Ce n'est qu'au cours de la séance publique que M. Fréville a décidé de déposer un amendement à l'article 38 qui préservait le principe d'un accord préalable entre les parties suivi d'un calcul automatique des participations pendant la période transitoire mais qui "sortait" purement et simplement de celles-ci les dépenses d'équipement. En d'autres termes, à défaut d'entente, les collectivités locales et établissements publics de coopération intercommunale n'étaient tenus qu'au versement au service départemental d'incendie et de secours d'une quote-part calculée sur la seule moyenne des dépenses de fonctionnement réalisées, constatées dans les cinq derniers comptes administratifs connus.

Le véritable motif de cette "fronde" provenait du constat fait par M. Fréville et d'autres intervenants que certaines collectivités ont investi au cours des dernières années alors que d'autres ont vécu dans un attentisme prudent, comptant sur une départementalisation prochaine des services d'incendie et de secours.
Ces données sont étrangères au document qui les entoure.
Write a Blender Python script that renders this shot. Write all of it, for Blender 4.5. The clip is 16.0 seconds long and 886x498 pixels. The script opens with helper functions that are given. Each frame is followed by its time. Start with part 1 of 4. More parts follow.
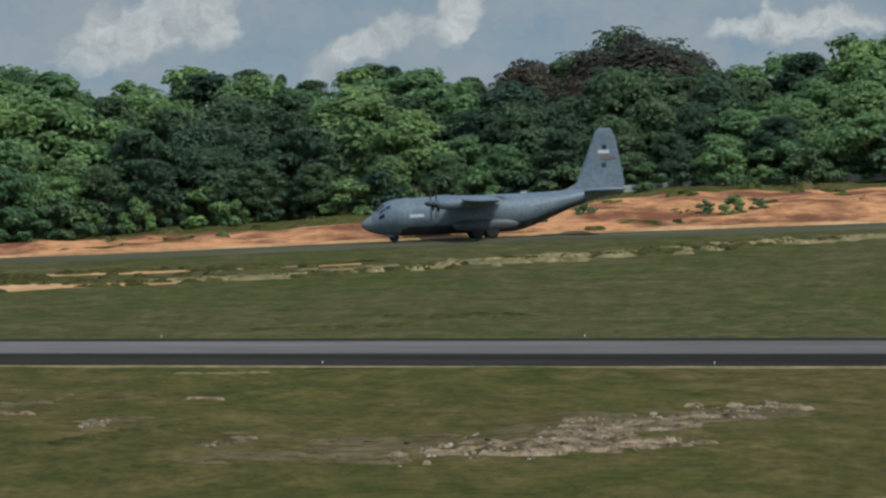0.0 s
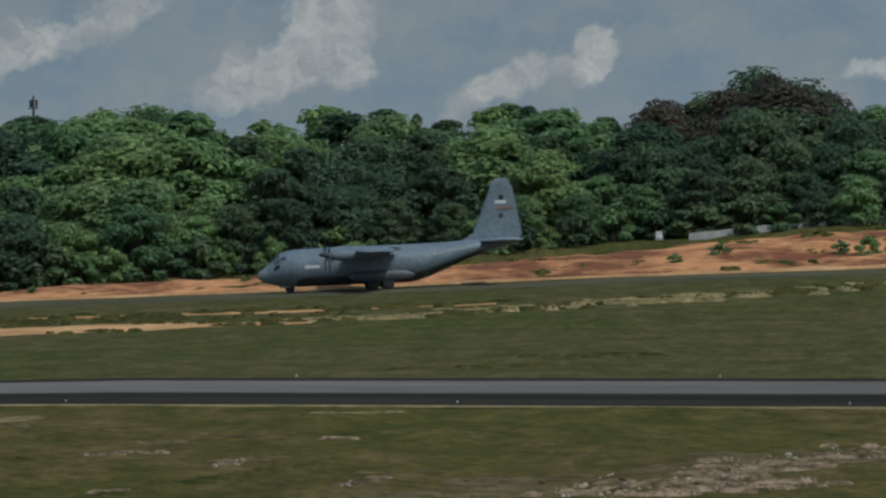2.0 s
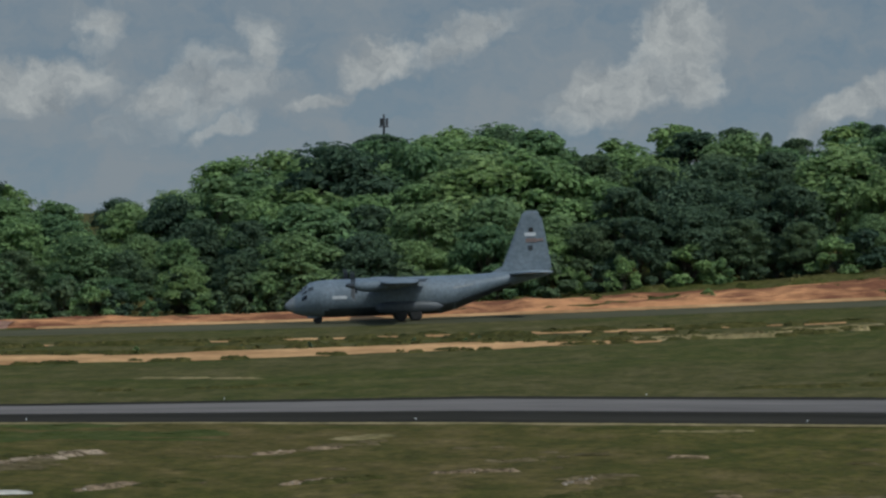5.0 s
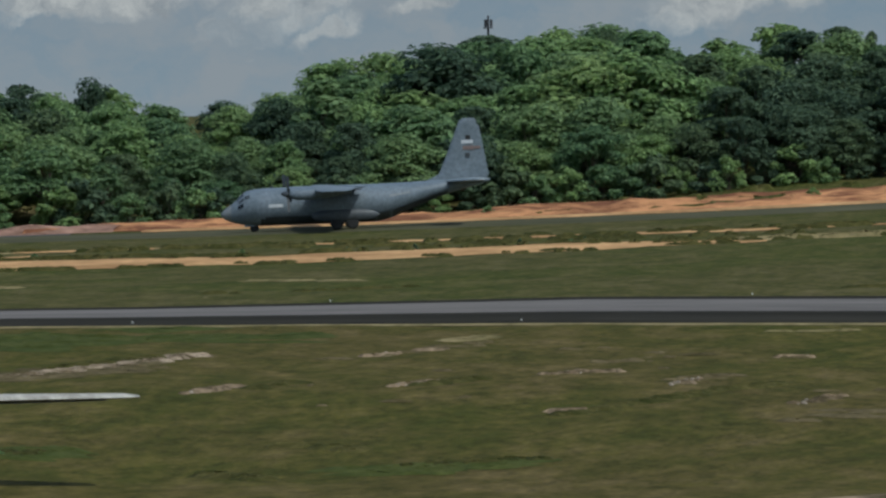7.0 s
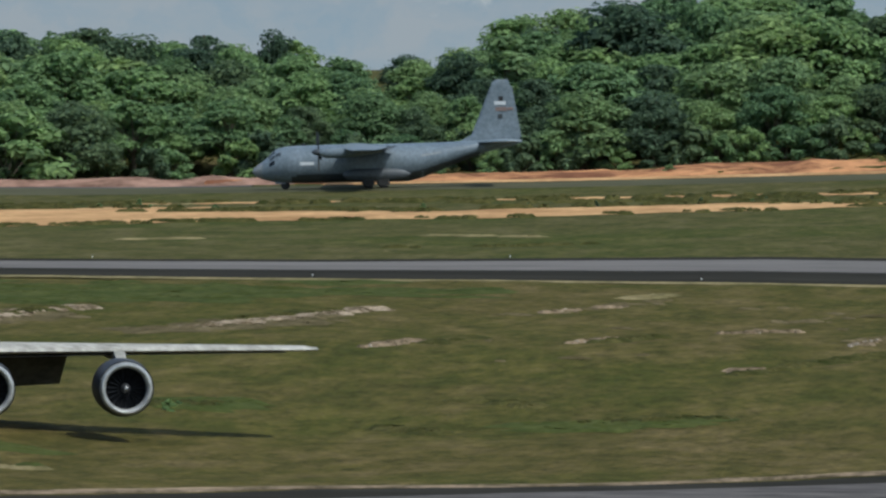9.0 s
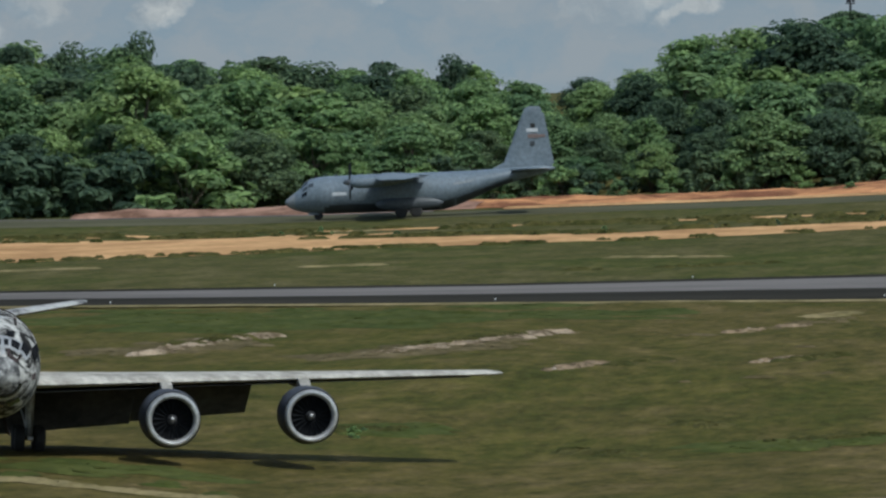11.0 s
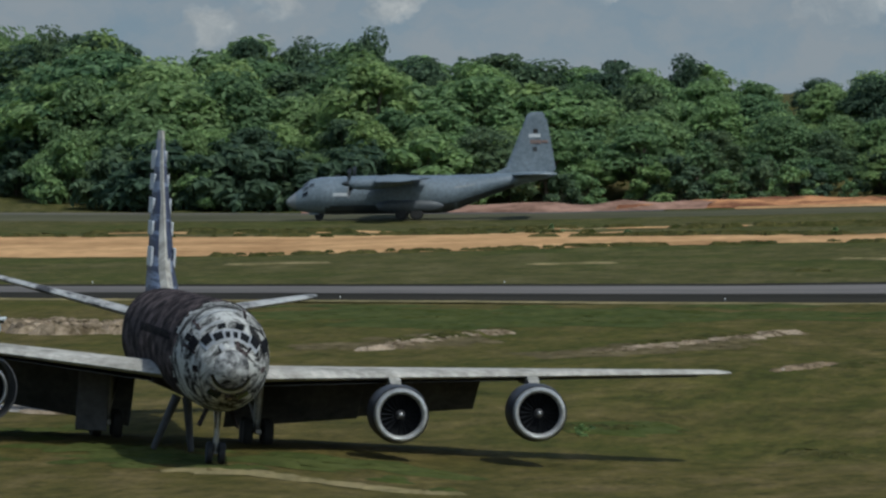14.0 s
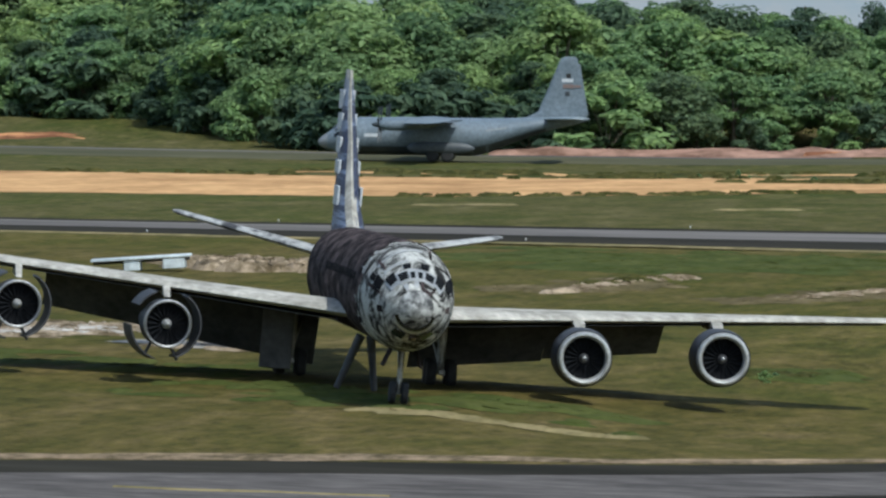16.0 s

Il paraissait choquant de pénaliser les premières alors que les secondes "tiraient leur épingle du jeu".

L'argument ne laisse pas d'étonner, alors précisément que la règle des dix ans adoptée par le Sénat avait au moins le mérite d'intégrer des années, antérieures à l'annonce de la départementalisation, qui n'avaient pas été frappées par l'attitude attentiste dénoncée par M. Fréville...

Le gouvernement, ne pouvant toutefois accepter cette solution par trop radicale, a préféré transiger en proposant à l'Assemblée nationale de revenir à son texte d'origine, et ce alors qu'il avait donné un avis favorable à l'adoption de l'amendement de la commission des finances du Sénat.

Le problème de fond soulevé par notre Haute Assemblée en première lecture -le flou de la portée juridique de la notion de dépense exceptionnelle- reste donc entier.